一度、いつものように父親に床屋へ連れて行かれたとき店の駐車場で事故がありました。(ホントです)
突然若者の車がうちの車に突っ込んできたんです。

その後処理で諸々めんどくさそうなのを眺め、今日の散髪ナシになるんじゃないかと期待しました。

…しっかり完遂できました。

車が破損されて、どうやって田舎の家へ帰ったのかはなぜか覚えていません。


数ヶ月後、床屋の亭主が急死したと聞きました。理由はわかりませんが、おそらくいきなり発症して死に至るような、脳や心臓の急性疾患ではないかと思います。

私は目の前がパァァァァァァァっと明るく開けたように見えて、母に
えっ、じゃあこれからは美容室に連れてってもらえるの!?!?!?
と大喜びで詰め寄り、ぴょんぴょんはしゃいでいました。


実際、床屋の亭主がいなくなったことで、それはやっと叶いました。
父親は、子供を見せびらかしに行く床屋がなくなって、子供の散髪の店などどうでもよくなったんです。

初めて行った念願の美容室は、床屋よりも照明が暖かくて、女性らしい香りで満ちていました。

あれだけ切望した美容室、心の底から嬉しかった。


私は床屋の亭主を呪い殺したかもしれません。いやそんなことはないはずなのですが、同時期に憎かった姉がミシンの針で指を貫通させたり、
もしかして床屋の駐車場で事故に見舞われたのも呪いがしくじってそうなったんじゃないかと考えたり、
あの頃の自分の恨みはまさに物事を大きく動かせるんじゃないかと思えるくらい熱量がありました。

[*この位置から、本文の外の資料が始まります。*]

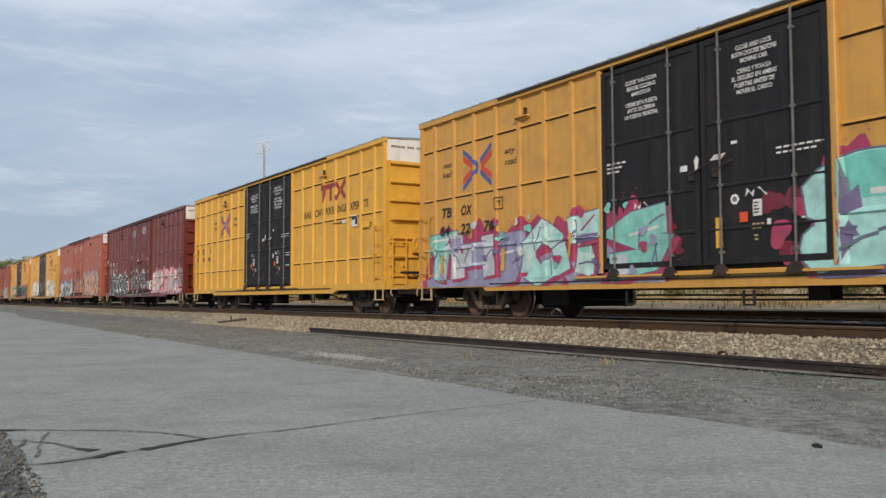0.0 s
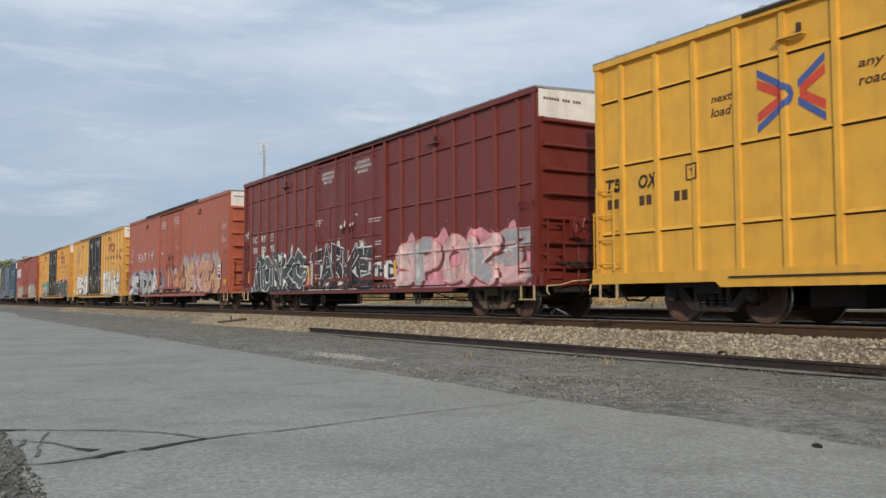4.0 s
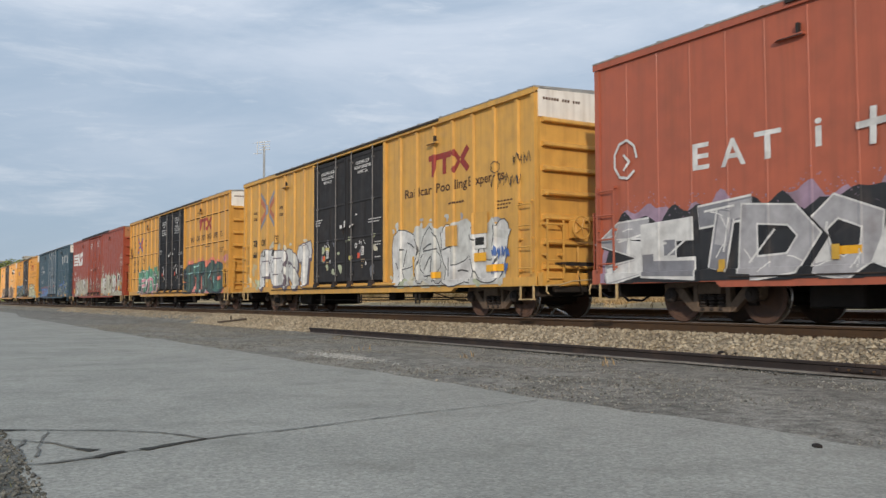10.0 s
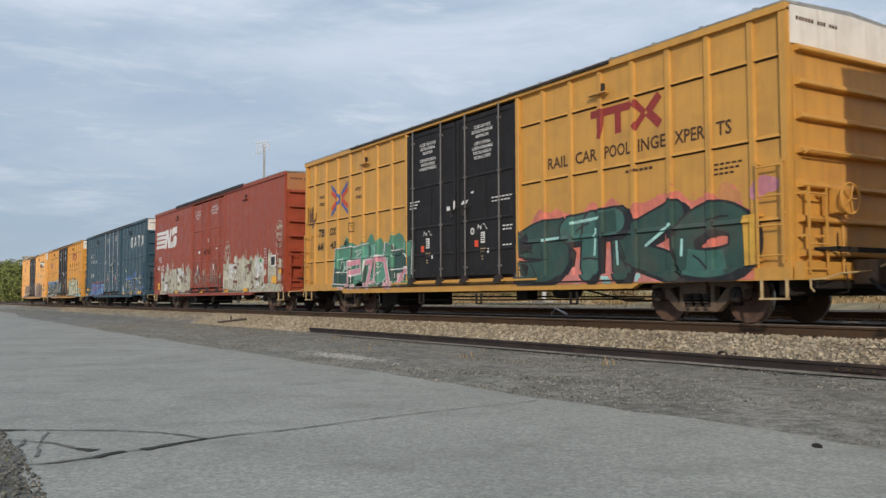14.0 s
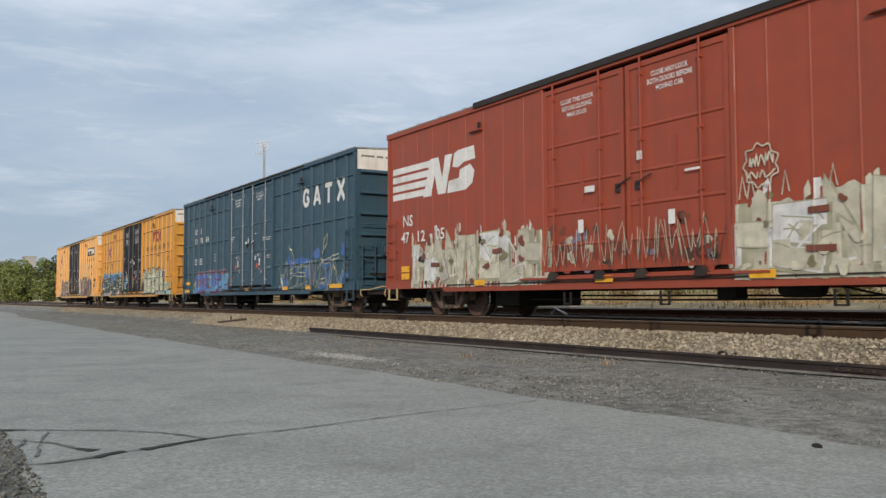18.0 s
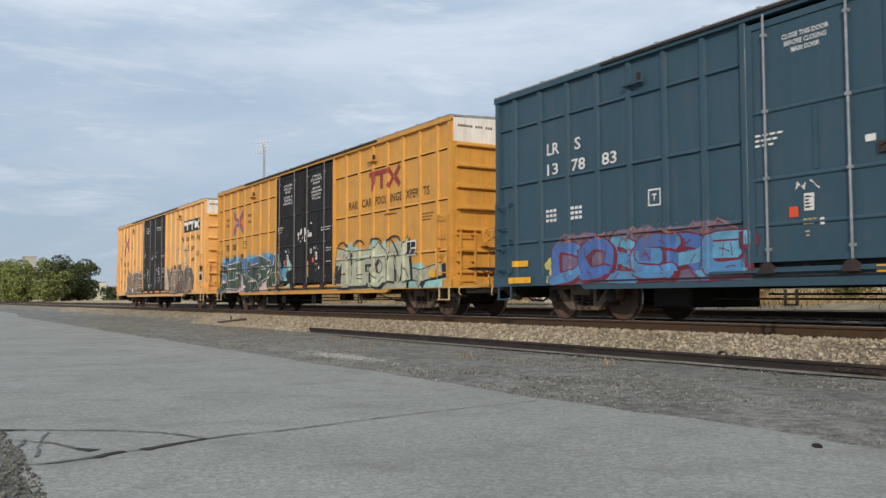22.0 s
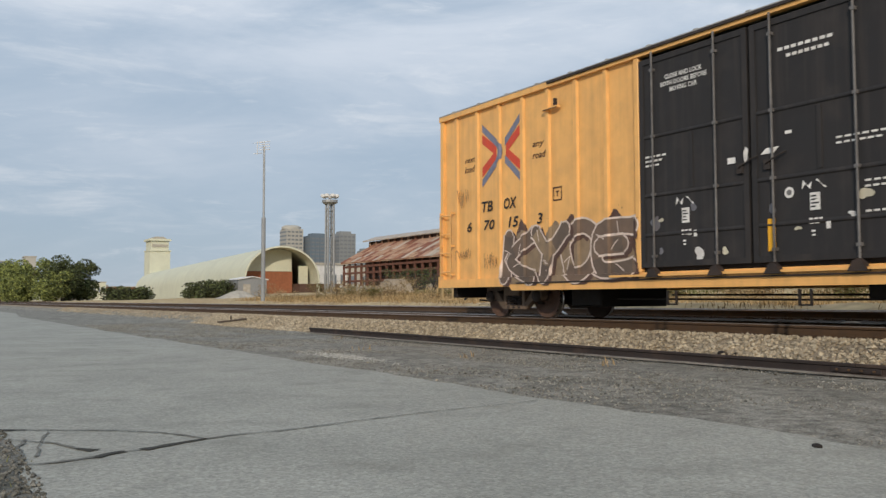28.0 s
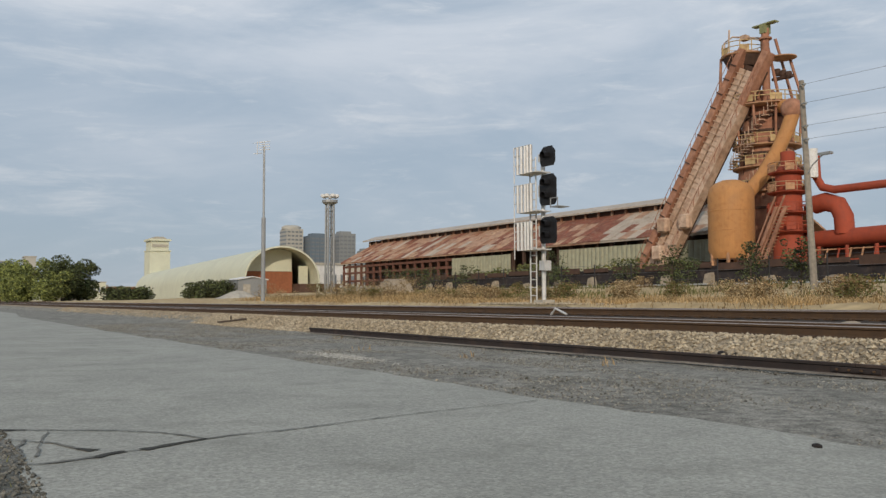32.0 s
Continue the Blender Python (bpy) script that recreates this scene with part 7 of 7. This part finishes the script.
# J: pale yellow post car, last of the train
car, side = keep(boxcar("pale yellow ribbed boxcar, weathered, with brown graffiti", "posts", M["yellow_pale"], M["worn_door"], M["white_top"], M["yellow_pale"], (4.35, 14.4)))
pool_marks(car, side, False, [(1.15, "6", 0.2), (1.85, "70", 0.44), (2.82, "15", 0.38), (3.85, "3", 0.2)], None, False)
for k, line in enumerate(("CLOSE AND LOCK", "BOTH DOORS BEFORE", "MOVING CAR")):
    lettering(car, side, line, 0.08, 8.02, 4.30 - k * 0.12, M["white_mark"], "CENTER", (0.85, 1.05, 0.62)[k], 0, "white warning words on the door")
marks(car, side, [(9.95, 4.22, 8, 0.09), (10.1, 4.10, 7, 0.08)], 0.05, M["white_mark"], "white stencil lines")
door_plates(car, side, False, 10)
bm = bmesh.new()
flat_face(bm, [(15.25, 3.64), (17.85, 3.64), (17.85, 4.2), (15.25, 4.2)], 0, 0)
for x in (15.40, 16.20):
    flat_face(bm, [(x, 3.98), (x + 0.72, 3.98), (x + 0.72, 4.13), (x, 4.13)], 0.002, 1)
    flat_face(bm, [(x + 0.26, 3.71), (x + 0.46, 3.71), (x + 0.46, 3.98), (x + 0.26, 3.98)], 0.002, 1)
ribbon(bm, [(17.05, 4.12), (17.72, 3.72)], 0.15, 0.002, 1, False)
ribbon(bm, [(17.72, 4.12), (17.05, 3.72)], 0.15, 0.0025, 1, False)
drape(bm, side, 0.006)
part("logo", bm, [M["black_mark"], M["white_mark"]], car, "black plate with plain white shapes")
lettering(car, side, "Rai", 0.26, 14.80, 3.22, M["brown_mark"], width=0.50)
for body, x, wide in (("lcar", 15.56, 0.62), ("Poo", 16.45, 0.62), ("ling", 17.34, 0.56)):
    lettering(car, side, body, 0.26, x, 3.22, M["brown_mark"], width=wide)
lettering(car, side, "Ex", 0.26, 15.90, 2.75, M["brown_mark"], width=0.33)
lettering(car, side, "perts", 0.26, 16.43, 2.75, M["brown_mark"], width=0.68)
lettering(car, side, ".com", 0.24, 16.42, 2.24, M["brown_mark"], width=0.68)
piece(car, side, 2.7, 6.8, 0.75, 2.02, "KYOE", S_("pale_shell", (0.70, 0.58, 0.50)), [S_("cocoa", (0.17, 0.115, 0.08)), S_("taupe", (0.13, 0.095, 0.07)), S_("dust", (0.28, 0.20, 0.12))], "brown and khaki graffiti", 101, 0.27, 0.038, None, UMBER, 0.55, 30, UMBER, True, 0.06, 0.1, None, 0.8, 0.20, 0.2, S_("dust", (0.28, 0.20, 0.12)), chips=4)
tag(car, side, scribble(0.75, 1.3, 0.55, 0.35, 3, 105) + scribble(0.8, 2.6, 0.5, 0.5, 3, 107) + scribble(1.9, 1.1, 0.6, 0.4, 4, 108), 0.016, S_("tan_brown", (0.36, 0.21, 0.08)), "faint brown scribbles")
piece(car, side, 12.0, 16.7, 0.75, 2.08, "MEND", S_("pale_clay", (0.58, 0.46, 0.38)), [S_("taupe", (0.13, 0.095, 0.07)), S_("dust", (0.28, 0.20, 0.12)), UMBER], "dark brown graffiti with pale rims", 102, 0.36, 0.035, None, UMBER, 0.6, 40, UMBER, False, 0.10, 0, None, 0.9, 0.2, 0.3, S_("taupe", (0.13, 0.095, 0.07)), chips=4)
tag(car, side, [[(15.0 + 0.85 * math.cos(a * 0.52) - 0.3, 2.6 + 0.42 * math.sin(a * 0.52)) for a in range(13)], [(15.7 + 0.5 * math.cos(a * 0.52), 2.6 + 0.35 * math.sin(a * 0.52)) for a in range(13)]], 0.07, CREAM, "cream bubble outline")
splashes(car, side, 7.3, 11.5, 1.1, 2.0, 12, [CREAM, WHITE, GREY], 104, 0.13)
reflectors(car, side, (9.7, 12.9), 1.15, 0.14, 0.5)
plates(car, side, (17.35, 1.15, 0.6, 0.16, "reflector"), (18.0, 1.25, 0.5, 0.42, "white_mark"), (18.0, 1.68, 0.5, 0.28, "black_mark"), (18.08, 1.32, 0.3, 0.28, "black_mark"))


# ---------------------------------------------------------------- what moves
TRAIN = [(0, -19.56), (2, -5.74), (6, 21.83), (7.4, 31.62), (9, 42.57), (10.8, 54.77), (13, 69.55), (17, 96.14), (19, 109.30), (20, 115.80), (23, 135.34), (28, 167.85), (32, 193.7)]
CAR_AT = [0.0, 20.77, 41.44, 62.14, 82.82, 103.44, 124.10, 144.96, 165.67, 186.39]


def motions():
    """The train runs along the track; each wheelset rolls without slipping."""
    ts = [t for t, _ in TRAIN]
    xs = [x for _, x in TRAIN]
    for car, at in zip(CARS, CAR_AT):
        walk(car, [(t, pose(x - at, TRACK_Y, RAIL_TOP)) for t, x in TRAIN])
    steps = [i * 0.1 for i in range(321)]
    turns = [math.degrees(float(np.interp(t, ts, xs)) / WHEEL_R) for t in steps]
    for sets in WHEELS:
        for ws in sets:
            x, y, z = ws.location
            walk(ws, [(t, pose(x, y, z, 0, a, 0)) for t, a in zip(steps, turns)])


motions()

実は、このような形のエクストリーム性意識(と勝手に仮称している)も、何か適切な言葉がないかと考えています。
『私は女の子らしいことが好き!女性らしく生きたい!!』と表明したくても、
そもそも『女性らしさ』という表現すら取り上げられてしまいそうな勢いなので…。


今では床屋さんのレディースシェービングっていいなぁと思ったりしつつ、やはり自分に床屋さんはかなりハードルが高いのです。